🤖 AI Summary
This work addresses the challenge of real-time, biomechanically plausible human action recognition in industrial settings using standard 2D cameras. We propose an end-to-end framework that takes joint angles—not joint coordinates—as input, integrating human kinematic modeling and biomechanical priors into a lightweight Transformer architecture equipped with a temporal smoothing mechanism. This design significantly enhances robustness against pose variations, inter-subject anatomical differences, and camera viewpoint shifts, enabling truly low-latency online interaction. Evaluated on a custom industrial action dataset comprising 11 subjects, our method achieves 88% classification accuracy, outperforming mainstream real-time baselines.
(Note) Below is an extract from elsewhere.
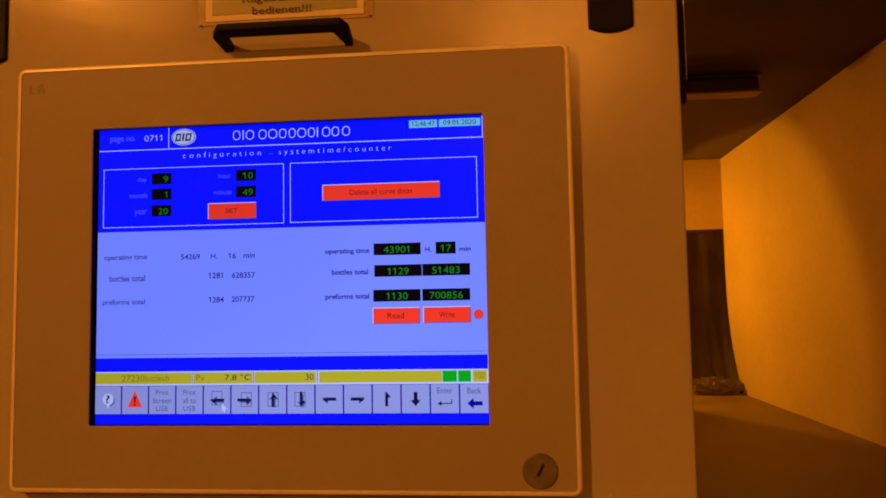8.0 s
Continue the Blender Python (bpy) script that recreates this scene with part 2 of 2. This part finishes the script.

Furthermore, it successfully enables real-time closed-loop control of a simulated robot, demonstrating practical applicability in industrial automation scenarios.
📝 Abstract
This paper presents a novel framework for real-time human action recognition in industrial contexts, using standard 2D cameras. We introduce a complete pipeline for robust and real-time estimation of human joint kinematics, input to a temporally smoothed Transformer-based network, for action recognition. We rely on a new dataset including 11 subjects performing various actions, to evaluate our approach. Unlike most of the literature that relies on joint center positions (JCP) and is offline, ours uses biomechanical prior, eg. joint angles, for fast and robust real-time recognition. Besides, joint angles make the proposed method agnostic to sensor and subject poses as well as to anthropometric differences, and ensure robustness across environments and subjects. Our proposed learning model outperforms the best baseline model, running also in real-time, along various metrics. It achieves 88% accuracy and shows great generalization ability, for subjects not facing the cameras. Finally, we demonstrate the robustness and usefulness of our technique, through an online interaction experiment, with a simulated robot controlled in real-time via the recognized actions.